Esta subdivisión del que podríamos llamar Renacimiento pleno, puede explicar —siempre que, además, tengamos en cuenta el carácter marcadamente conservador de los españoles— un dualismo que es, en realidad, la nota esencial de todo el arte renacentista español y cuyos aspectos principales son la coexistencia de lo nacional con lo extranjero, del realismo con el idealismo, de lo popular con lo culto, y del espíritu religioso medieval con la máxima valoración del hombre, característica ésta propia de la época.
Todo lo dicho también puede aplicarse, sin ninguna duda, al teatro, cosa que veremos a continuación.
Después del ya mencionado Auto de los Reyes Magos, se produce una laguna de más de dos siglos que podría hacernos pensar en una interrupción total dé la actividad dramática.
Pero la realidad fue otra, como lo demuestra la producción de Gómez Manrique, poeta cuya existencia abarcó, según parece, gran parte del siglo XV (¿1412-1490?), de la que conservamos la Representación del Nacimiento de Nuestro Señor, las Lamentaciones fechas para Semana Santa y unos Momos, diálogos entre personajes alegóricos.
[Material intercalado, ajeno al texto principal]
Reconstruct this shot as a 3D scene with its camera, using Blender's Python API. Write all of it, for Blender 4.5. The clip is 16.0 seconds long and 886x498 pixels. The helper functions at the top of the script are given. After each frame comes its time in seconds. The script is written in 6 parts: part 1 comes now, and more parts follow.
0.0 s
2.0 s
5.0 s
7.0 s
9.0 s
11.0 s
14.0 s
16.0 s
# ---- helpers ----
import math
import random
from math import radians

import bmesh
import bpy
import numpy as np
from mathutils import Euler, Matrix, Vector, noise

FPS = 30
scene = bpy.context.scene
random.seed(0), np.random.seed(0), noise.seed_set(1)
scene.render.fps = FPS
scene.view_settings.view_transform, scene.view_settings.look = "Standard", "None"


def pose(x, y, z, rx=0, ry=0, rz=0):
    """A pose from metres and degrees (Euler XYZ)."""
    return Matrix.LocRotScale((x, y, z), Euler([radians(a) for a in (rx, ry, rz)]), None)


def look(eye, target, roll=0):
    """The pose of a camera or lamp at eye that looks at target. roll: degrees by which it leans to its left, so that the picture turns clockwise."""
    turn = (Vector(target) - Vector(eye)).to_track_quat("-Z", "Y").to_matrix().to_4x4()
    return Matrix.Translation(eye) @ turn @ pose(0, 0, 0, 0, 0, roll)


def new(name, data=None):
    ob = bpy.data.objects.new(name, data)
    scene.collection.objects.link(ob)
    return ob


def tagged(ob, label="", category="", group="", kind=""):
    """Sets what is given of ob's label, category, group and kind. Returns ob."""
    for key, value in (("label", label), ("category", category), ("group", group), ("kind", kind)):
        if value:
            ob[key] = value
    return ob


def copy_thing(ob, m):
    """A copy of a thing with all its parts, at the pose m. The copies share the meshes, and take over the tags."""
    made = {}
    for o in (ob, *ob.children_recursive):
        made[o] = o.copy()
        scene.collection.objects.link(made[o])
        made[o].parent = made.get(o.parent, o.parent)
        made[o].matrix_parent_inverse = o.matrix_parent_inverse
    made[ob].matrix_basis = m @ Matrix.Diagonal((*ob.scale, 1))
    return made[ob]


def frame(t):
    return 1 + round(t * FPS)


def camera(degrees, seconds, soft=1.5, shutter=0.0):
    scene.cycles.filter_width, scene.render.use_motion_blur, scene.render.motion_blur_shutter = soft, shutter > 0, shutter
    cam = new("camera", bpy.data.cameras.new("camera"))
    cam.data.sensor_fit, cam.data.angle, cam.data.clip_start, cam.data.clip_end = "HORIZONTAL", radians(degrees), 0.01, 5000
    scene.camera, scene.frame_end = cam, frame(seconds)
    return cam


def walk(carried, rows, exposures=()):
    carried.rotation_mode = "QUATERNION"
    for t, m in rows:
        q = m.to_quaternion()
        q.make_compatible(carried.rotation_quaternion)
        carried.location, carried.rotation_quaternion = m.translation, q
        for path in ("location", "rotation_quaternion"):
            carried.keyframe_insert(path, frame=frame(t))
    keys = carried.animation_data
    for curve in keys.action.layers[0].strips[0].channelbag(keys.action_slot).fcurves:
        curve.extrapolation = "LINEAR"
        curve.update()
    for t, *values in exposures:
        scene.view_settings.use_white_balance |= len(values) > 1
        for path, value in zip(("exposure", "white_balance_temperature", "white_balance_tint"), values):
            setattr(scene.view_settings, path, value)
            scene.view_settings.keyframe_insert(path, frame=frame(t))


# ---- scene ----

Ello nos permite ver en dicho autor a un continuador de una tradición teatral no interrumpida.
Pero el paso del teatro medieval al de carácter plenamente renacentista se produce por obra de Juan del Encina (1468-1529), natural de un lugar no exactamente determinado, cercano, según parece, a Salamanca.
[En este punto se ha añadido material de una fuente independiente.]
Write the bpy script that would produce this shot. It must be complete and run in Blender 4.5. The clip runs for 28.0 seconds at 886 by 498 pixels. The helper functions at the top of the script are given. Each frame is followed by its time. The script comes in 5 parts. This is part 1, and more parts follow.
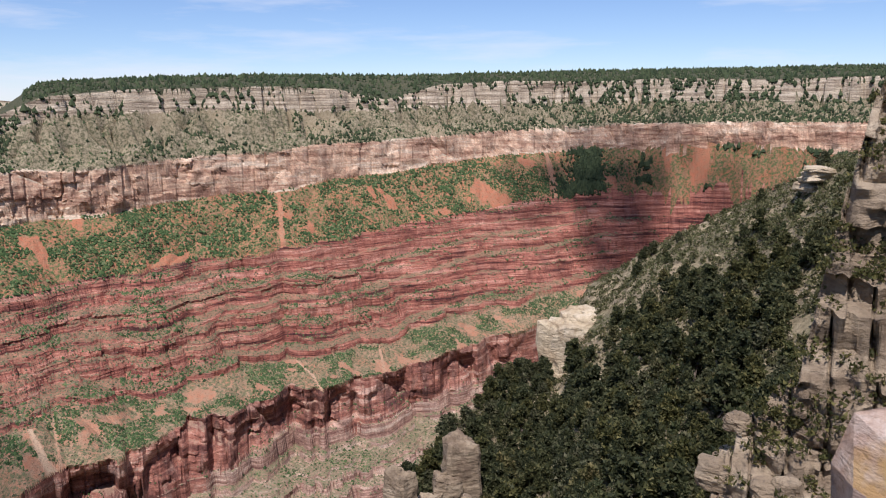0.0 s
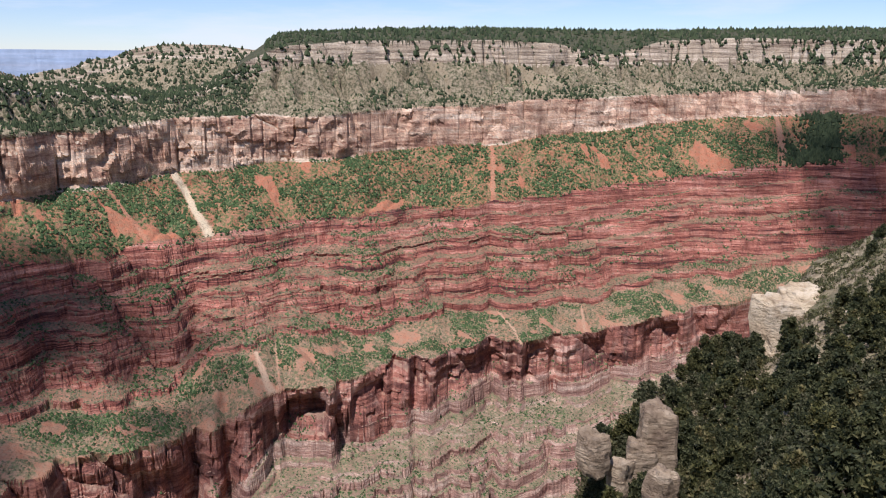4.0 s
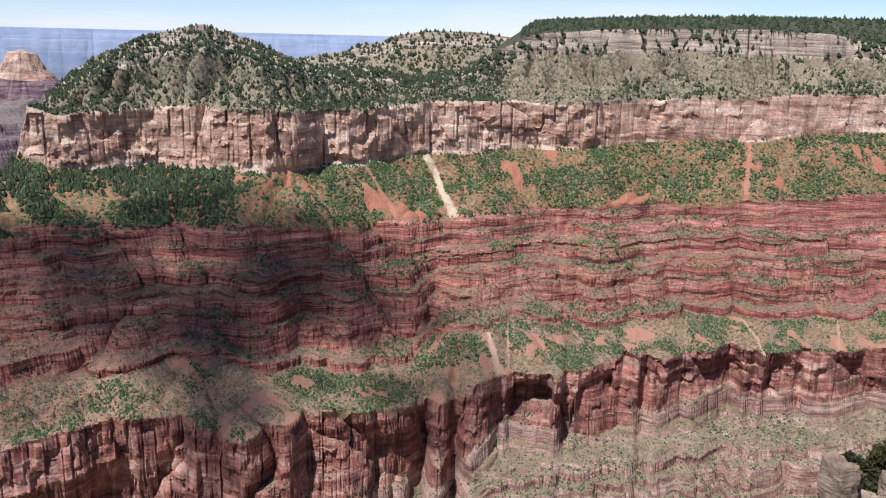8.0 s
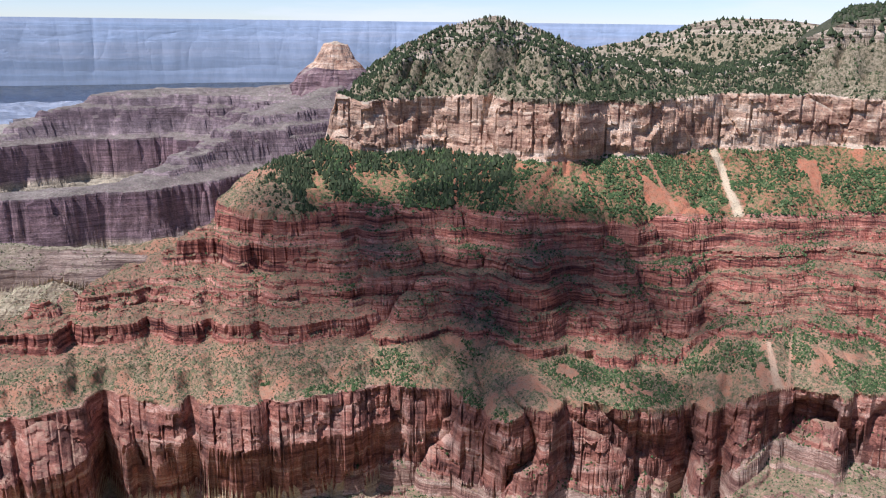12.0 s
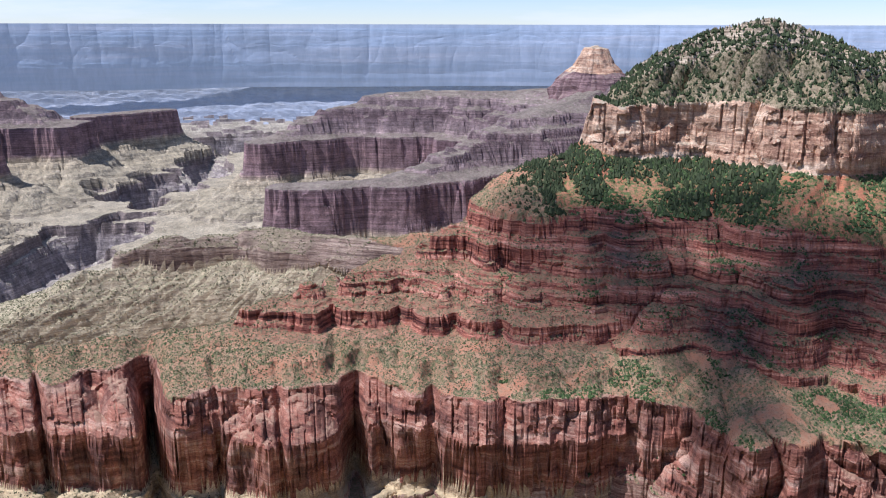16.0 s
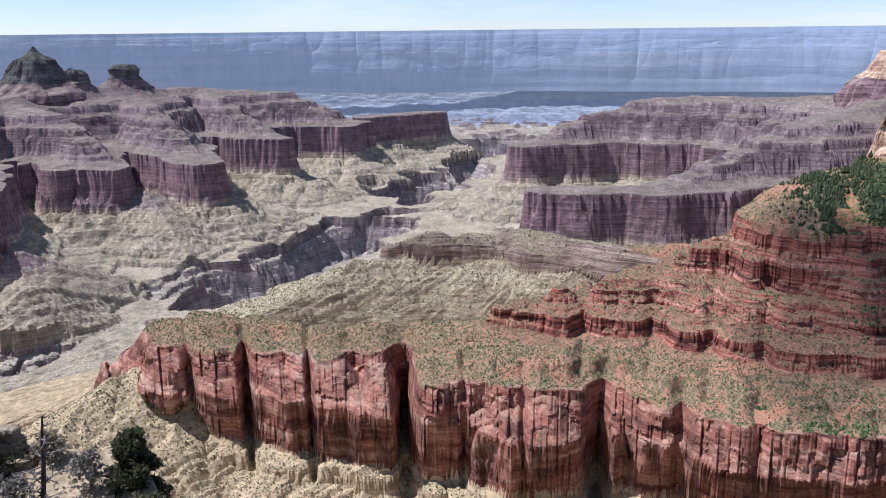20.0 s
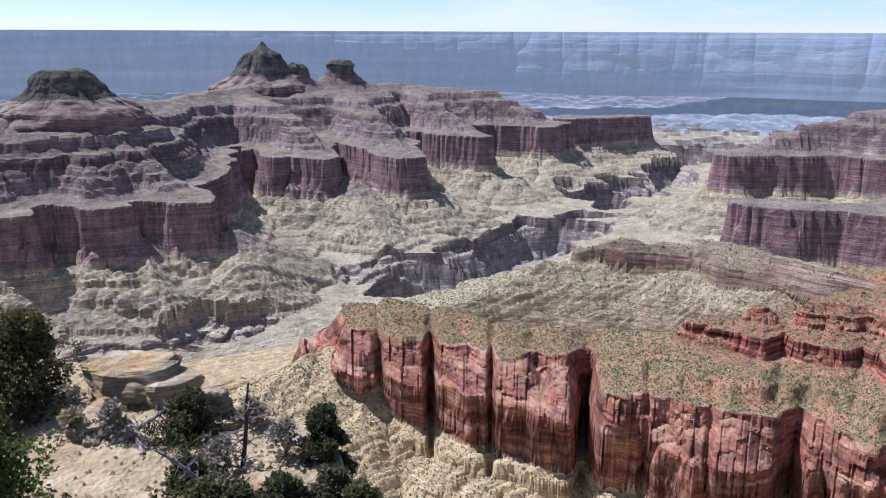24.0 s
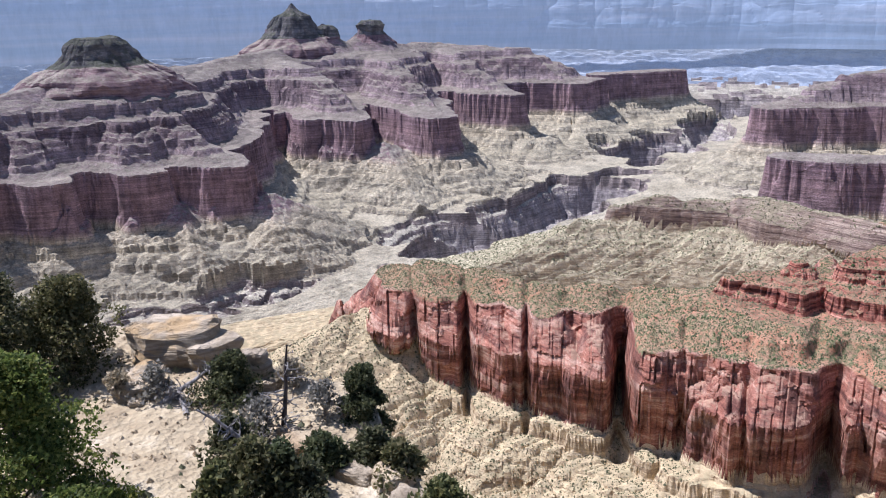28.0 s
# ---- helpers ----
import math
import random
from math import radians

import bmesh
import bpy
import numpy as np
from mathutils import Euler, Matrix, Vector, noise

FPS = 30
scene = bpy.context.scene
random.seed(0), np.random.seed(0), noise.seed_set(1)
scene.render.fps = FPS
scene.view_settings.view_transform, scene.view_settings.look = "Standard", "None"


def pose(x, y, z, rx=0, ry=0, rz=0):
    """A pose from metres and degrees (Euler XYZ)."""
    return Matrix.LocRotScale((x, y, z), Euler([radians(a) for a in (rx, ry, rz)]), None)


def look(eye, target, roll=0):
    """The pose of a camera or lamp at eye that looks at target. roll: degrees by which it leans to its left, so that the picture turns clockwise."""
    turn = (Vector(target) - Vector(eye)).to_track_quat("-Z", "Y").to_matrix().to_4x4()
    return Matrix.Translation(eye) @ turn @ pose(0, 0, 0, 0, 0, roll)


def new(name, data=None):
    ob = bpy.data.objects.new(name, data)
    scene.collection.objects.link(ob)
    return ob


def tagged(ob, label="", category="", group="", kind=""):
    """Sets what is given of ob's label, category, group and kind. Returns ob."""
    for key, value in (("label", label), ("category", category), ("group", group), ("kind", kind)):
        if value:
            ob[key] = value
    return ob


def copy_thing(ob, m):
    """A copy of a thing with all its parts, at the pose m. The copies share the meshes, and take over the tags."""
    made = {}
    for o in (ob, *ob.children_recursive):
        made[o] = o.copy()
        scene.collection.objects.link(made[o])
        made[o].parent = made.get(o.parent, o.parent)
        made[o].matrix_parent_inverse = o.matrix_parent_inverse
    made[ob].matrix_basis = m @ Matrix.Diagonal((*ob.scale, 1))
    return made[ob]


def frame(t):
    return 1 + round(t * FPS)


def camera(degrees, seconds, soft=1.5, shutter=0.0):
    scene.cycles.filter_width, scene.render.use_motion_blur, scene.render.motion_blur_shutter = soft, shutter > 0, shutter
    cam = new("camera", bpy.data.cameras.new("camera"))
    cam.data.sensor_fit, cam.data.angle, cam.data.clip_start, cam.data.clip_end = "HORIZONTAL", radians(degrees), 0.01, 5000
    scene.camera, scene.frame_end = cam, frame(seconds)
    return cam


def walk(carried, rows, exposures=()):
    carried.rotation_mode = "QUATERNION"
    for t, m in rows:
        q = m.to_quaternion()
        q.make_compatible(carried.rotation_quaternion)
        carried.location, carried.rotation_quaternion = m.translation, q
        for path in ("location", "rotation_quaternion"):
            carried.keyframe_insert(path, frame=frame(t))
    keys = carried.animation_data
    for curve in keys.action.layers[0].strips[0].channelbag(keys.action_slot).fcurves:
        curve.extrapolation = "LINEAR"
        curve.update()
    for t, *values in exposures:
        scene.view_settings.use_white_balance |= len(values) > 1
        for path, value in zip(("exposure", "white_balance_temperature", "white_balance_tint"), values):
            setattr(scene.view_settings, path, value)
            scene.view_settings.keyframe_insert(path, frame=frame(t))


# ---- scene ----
cam = camera(55.45, 28.0, soft=1.1)
# seconds, heading (to the left), pitch, roll: a phone turned at arm's length on the spot
ARM = 0.35
ROWS = [
    (0.0, -0.000, -10.053, -0.553),
    (0.5, 2.162, -10.748, -0.528),
    (1.0, 4.323, -11.084, -0.361),
    (1.5, 6.328, -11.294, -0.149),
    (2.0, 8.046, -11.641, 0.116),
    (2.5, 9.465, -12.056, 0.394),
    (3.0, 10.912, -12.403, 0.393),
    (3.5, 12.539, -12.719, 0.468),
    (5.5, 20.041, -13.746, 1.081),
    (6.0, 22.055, -13.868, 1.143),
    (6.5, 24.075, -13.911, 1.283),
    (7.0, 26.209, -13.927, 1.419),
    (7.5, 28.468, -13.963, 1.472),
    (8.0, 30.827, -14.064, 1.406),
    (8.5, 33.122, -14.223, 1.278),
    (9.0, 35.345, -14.383, 1.170),
    (9.5, 37.807, -14.575, 1.125),
    (10.0, 40.444, -14.849, 0.986),
    (10.5, 42.959, -15.076, 0.922),
    (11.0, 45.397, -15.143, 0.891),
    (11.5, 47.688, -15.116, 0.812),
    (12.0, 49.867, -15.053, 0.695),
    (12.5, 52.198, -14.984, 0.526),
    (14.5, 60.690, -14.825, 0.134),
    (15.0, 62.842, -14.706, 0.169),
    (15.5, 65.000, -14.771, 0.170),
    (16.0, 67.062, -14.898, 0.141),
    (16.5, 68.993, -14.874, 0.028),
    (17.0, 71.158, -14.671, -0.162),
    (17.5, 73.812, -14.348, -0.347),
    (18.0, 76.462, -14.193, -0.561),
    (18.5, 78.965, -14.190, -0.848),
    (19.0, 81.213, -14.234, -0.843),
    (19.5, 83.118, -14.339, -0.802),
    (20.0, 84.812, -14.526, -0.627),
    (20.5, 86.359, -14.681, -0.276),
    (21.0, 87.928, -14.792, 0.099),
    (21.5, 89.668, -14.878, 0.401),
    (23.5, 96.618, -14.726, 0.236),
    (24.0, 98.164, -14.454, 0.231),
    (24.5, 99.651, -14.083, 0.254),
    (25.0, 100.978, -13.653, 0.298),
    (25.5, 102.040, -13.256, 0.339),
    (26.0, 102.825, -13.033, 0.237),
    (26.5, 102.990, -13.073, 0.093),
    (27.0, 102.548, -13.896, -0.322),
    (27.5, 101.689, -15.455, -0.834),
    (28.0, 100.572, -17.129, -1.327),
]
walk(cam, [(t, pose(-ARM * math.sin(radians(yaw)), ARM * math.cos(radians(yaw)), 0, 0, 0, yaw)
            @ pose(0, 0, 0, 90 + pitch, 0, 0) @ pose(0, 0, 0, 0, 0, roll)) for t, yaw, pitch, roll in ROWS],
     exposures=[(0.0, 0.12, 6130, 17), (6.0, 0.2, 5980, 20), (18.0, 0.31, 5810, 18), (26.5, 0.44, 5720, 18), (28.0, 0.64, 5700, 18)])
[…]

Además de dramaturgo, fue también poeta y músico. Estudió en la Universidad salmantina y vivió durante mucho tiempo en Roma, donde, por su talento musical, mereció la protección de algunos papas; más tarde, ordenado sacerdote hacia los cincuenta años, realizó un viaje a Jerusalén y celebró su primera misa en el monte Sinaí.
Vuelto a España, vivió en León hasta el fin de sus días. Las tres ciudades mencionadas —Salamanca, Roma y Jerusalén— representan, respectivamente, los tres elementos básicos de su obra: el nacional y popular, el renacentista y el medieval, que, en esencia, podríamos reducir a dos, por cuanto la peregrinación a Tierra Santa debe atribuirse, con toda seguridad, a un llamamiento imperioso, tras el período romano, de su primitiva formación tradicional.
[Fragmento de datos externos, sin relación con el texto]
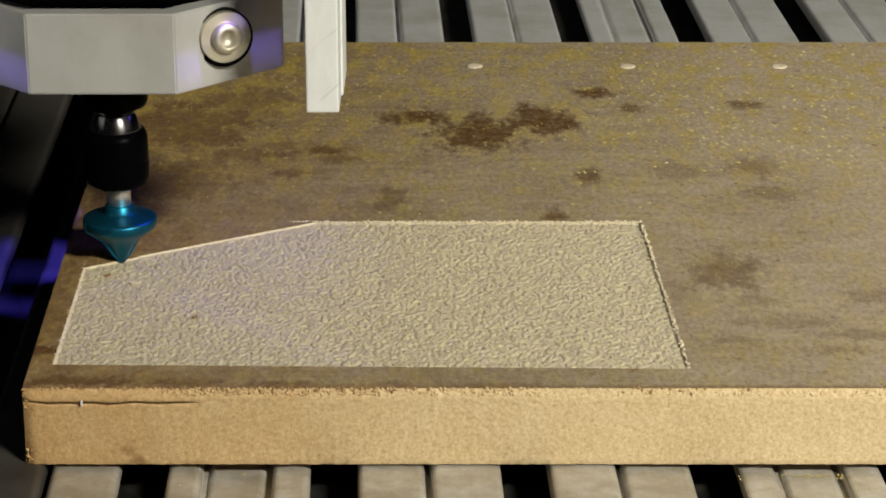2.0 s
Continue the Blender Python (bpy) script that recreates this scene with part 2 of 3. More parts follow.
SIDE = glow("violet_side_led", (0.10, 0.05, 1.0), 1200.0)
BEAM = glow("violet_beam", (0.11, 0.085, 1.0), 560000.0)
GREEN = glow("green_pilot", (0.1, 0.5, 0.35), 0.5)


# ---- mesh helpers, all in millimetres ----
def part(name, bm, mat, parent=None, label="", smooth=False):
    bmesh.ops.recalc_face_normals(bm, faces=bm.faces[:])
    me = bpy.data.meshes.new(name)
    for f in bm.faces:
        f.smooth = smooth
    bm.to_mesh(me)
    bm.free()
    for mt in (mat if isinstance(mat, (list, tuple)) else [mat]):
        me.materials.append(mt)
    ob = new(name, me)
    ob.parent = parent
    return tagged(ob, label=label) if label else ob


def box(bm, x0, x1, y0, y1, z0, z1, bevel=0.0, shear=0.0):
    vs = [bm.verts.new(((x + shear * y) * MM, y * MM, z * MM)) for z in (z0, z1) for y in (y0, y1) for x in (x0, x1)]
    fs = [bm.faces.new([vs[i] for i in q]) for q in ((0, 2, 3, 1), (4, 5, 7, 6), (0, 1, 5, 4), (1, 3, 7, 5), (3, 2, 6, 7), (2, 0, 4, 6))]
    if bevel:
        es = list({e for f in fs for e in f.edges})
        bmesh.ops.bevel(bm, geom=es, offset=bevel * MM, segments=2, affect="EDGES", profile=0.6)
    return bm


def lathe(bm, profile, seg=40, at=(0, 0, 0)):
    """Turns a profile of (radius, height) round the upright axis; radius 0 closes it."""
    rings = []
    for r, z in profile:
        if r <= 1e-6:
            rings.append([bm.verts.new(((at[0]) * MM, at[1] * MM, (at[2] + z) * MM))])
        else:
            rings.append([bm.verts.new(((at[0] + r * math.cos(2 * math.pi * i / seg)) * MM, (at[1] + r * math.sin(2 * math.pi * i / seg)) * MM, (at[2] + z) * MM)) for i in range(seg)])
    for a, b in zip(rings, rings[1:]):
        for i in range(seg):
            j = (i + 1) % seg
            if len(a) == 1 and len(b) > 1:
                bm.faces.new((a[0], b[i], b[j]))
            elif len(b) == 1 and len(a) > 1:
                bm.faces.new((a[i], a[j], b[0]))
            elif len(a) > 1:
                bm.faces.new((a[i], a[j], b[j], b[i]))
    return bm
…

Su producción, por lo tanto, puede dividirse en dos épocas. A la primera, todavía medieval, pertenecen diversas obras de acción sencilla, con escaso aparato escénico y diálogo fácil en habla dialectal; son de tema sacro diversas Églogas o Autos de Navidad y dos Representaciones de la Pasión y la Resurrección, y de asunto profano las Églogas de Carnaval o de Antruejo y el Auto del Repelón, resto, este último, de un antiguo género teatral denominado “escolar”, en el que los alumnos de las Universidades medievales representaban sus costumbres y diversiones.
La segunda etapa está integrada por tres obras escritas durante la estancia del poeta en Roma, de acción más complicada, ambiente refinado, con frecuencia bucólico, y un concepto pagano de la vida: la Égloga de Fileno, Zambardo y Cardonio, la de Plácida y Victoriano y la de Cristino y Febea.
A pesar del primitivismo de su obra, la perfecta estructura de la acción, su intensa personalidad artística y sus elementos populares y nacionales, que subsistirán en el teatro del Siglo de Oro, han convertido a Juan del Encina en el patriarca del teatro español.
Fue discípulo de Juan del Encina, el salmantino Lucas Fernández (1474-1542), cuya obra más importante es el Auto de la Pasión, muy dramático y realista, en el que varias figuras comentan con patéticos acentos los sufrimientos y la muerte de Jesús.
Le diferencia de su maestro la falta de elementos renacentistas, por lo que su producción constituye una mera continuación del primitivo teatro religioso medieval no queriendo ello decir que no lo escribió profano, pues también es autor de dos farsas o “evasicomedias” de una comedia “en lenguaje y estilo pastoril” y de un Diálogo para cantar.